En El Peñascal, una avalancha procedente de la cantera arrojó sobre el barrio 300.000 metros cúbicos de roca, que junto con el agua y el fango formaron un amasijo destructor que sepultó medio vecindario. Eso es lo que vio Javier, allí en su loma, más solo que nunca. «Me quedé bloqueado. Pero algo me decía que no estaban allí, debajo de todo ese barro». Y el instinto no le falló. «Nos salvamos de milagro», explica Claudia, a quien se le arrasan los ojos de lágrimas cuando evoca aquella mala hora. «Empezó a entrar agua en casa y subía muy rápido. Un hombre con una furgoneta pasó por delante y nos sacó de allí a mi hija y a mí». En su desesperada huida por un escenario que parecía sacado de una película de catástrofes -cascadas de agua lodosa, carreteras reventadas, personas a la fuga con sus pertenencias a cuestas-, una roca gigantesca hizo diana en el vehículo y lo paró en seco. Tuvieron que seguir a pie montaña arriba, aferradas a su salvador, hasta que llegaron a un lugar seguro. «Nunca supe cómo se llamaba aquel hombre», lamenta la mujer.

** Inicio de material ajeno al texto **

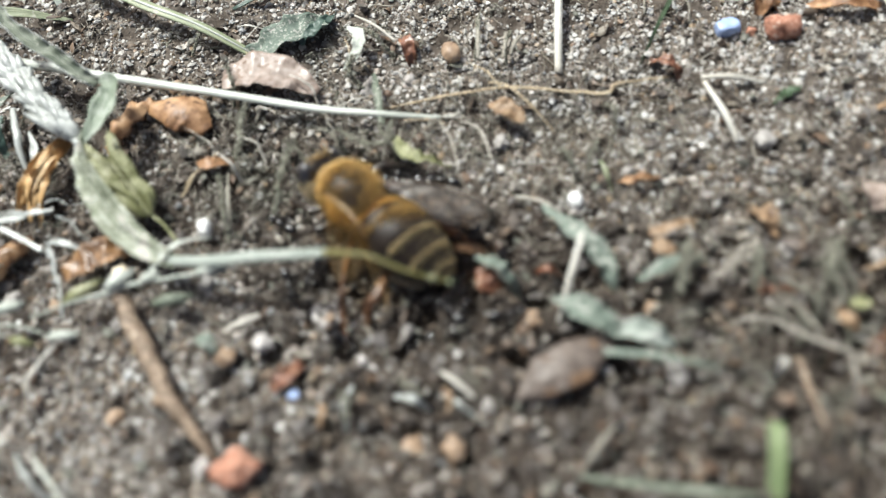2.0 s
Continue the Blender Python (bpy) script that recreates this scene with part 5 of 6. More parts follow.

Fue el día de los héroes anónimos. Gente que acogía a afectados en sus casas, radioaficionados que se convirtieron en la única forma de contacto con el exterior durante las largas horas en que la villa estuvo incomunicada, vecinos que tendían cabos desde los balcones para izar a personas a punto de ser arrastradas... Muchas de estas escenas tuvieron lugar en el Casco Viejo bilbaíno, una metáfora de la felicidad perdida. El hervidero de personas que retaban a la lluvia en bares y txoznas pasó a ser un auténtico infierno, donde ya sólo se oía el estruendo del agua triturando la ciudad. Los testigos de esta brusca metamorfosis no terminaban de creérsela. «Como estábamos en fiestas, nadie prestó atención -lamenta Migueltxo Monfort, entonces representante de la comparsa Satorrak en la Comisión de Fiestas y miembro de Bihotzean, la asociación vecinal del Casco Viejo-. Ni las autoridades ni Protección Civil actuaron al ver que seguía lloviendo. Fueron las comparsas las que desalojaron El Arenal a eso de las seis de la tarde, con la esperanza de continuar la Aste Nagusia al día siguiente».
Rescate de embarazadas
Pero no pudo ser así. Aquella tarde dio paso a una noche aún peor. La población no tenía ni luz, ni agua, ni teléfono. Los Bomberos de Bilbao no daban abasto, impotentes para llegar a algunos puntos. Jacinto Rodríguez, ahora ya veterano, rescató a una pareja que estuvo a punto de morir en La Peña. «Ella estaba embarazada. Cuando se vieron a salvo, se dieron un beso. Nunca he vuelto a ver un beso así». Su compañero Juan Carlos Ruiz no logró evacuar a otra gestante. «Tuvo que dar a luz en la vivienda», relata. Seis mujeres de parto fueron trasladadas en helicópteros. En medio de la tragedia, la vida seguía abriéndose camino.
A la conmoción de aquella jornada aciaga le siguió la desolación del día 27, cuando las aguas empezaron a bajar y dejaron al descubierto el desastre. Trenes volcados en el cauce de la ría, colchones enganchados en los tendidos eléctricos, maniquíes en grotescas posturas sobre andamios derribados y coches panza arriba. Nada estaba en su sitio, ni siquiera las personas. Miles de ciudadanos se encontraban en la calle: unos se afanaban en limpiar, como Monfort, y otros simplemente no tenían dónde volver. Más de 5.000 personas se quedaron sin techo en Bilbao, entre ellas Javier y su familia, que acabaron haciendo de 'okupas' hasta que pudieron comprar un piso. Ahora que ese episodio es agua pasada, Javier ha llegado a la conclusión de que irse al bar a echar la partida fue «lo mejor». «Si hubiese estado en casa, me habría empeñado en llevarme cosas en lugar de escapar -admite-. Y eso habría sido mi muerte». Así que, al final, esa tarde no le tocó una mano tan mala.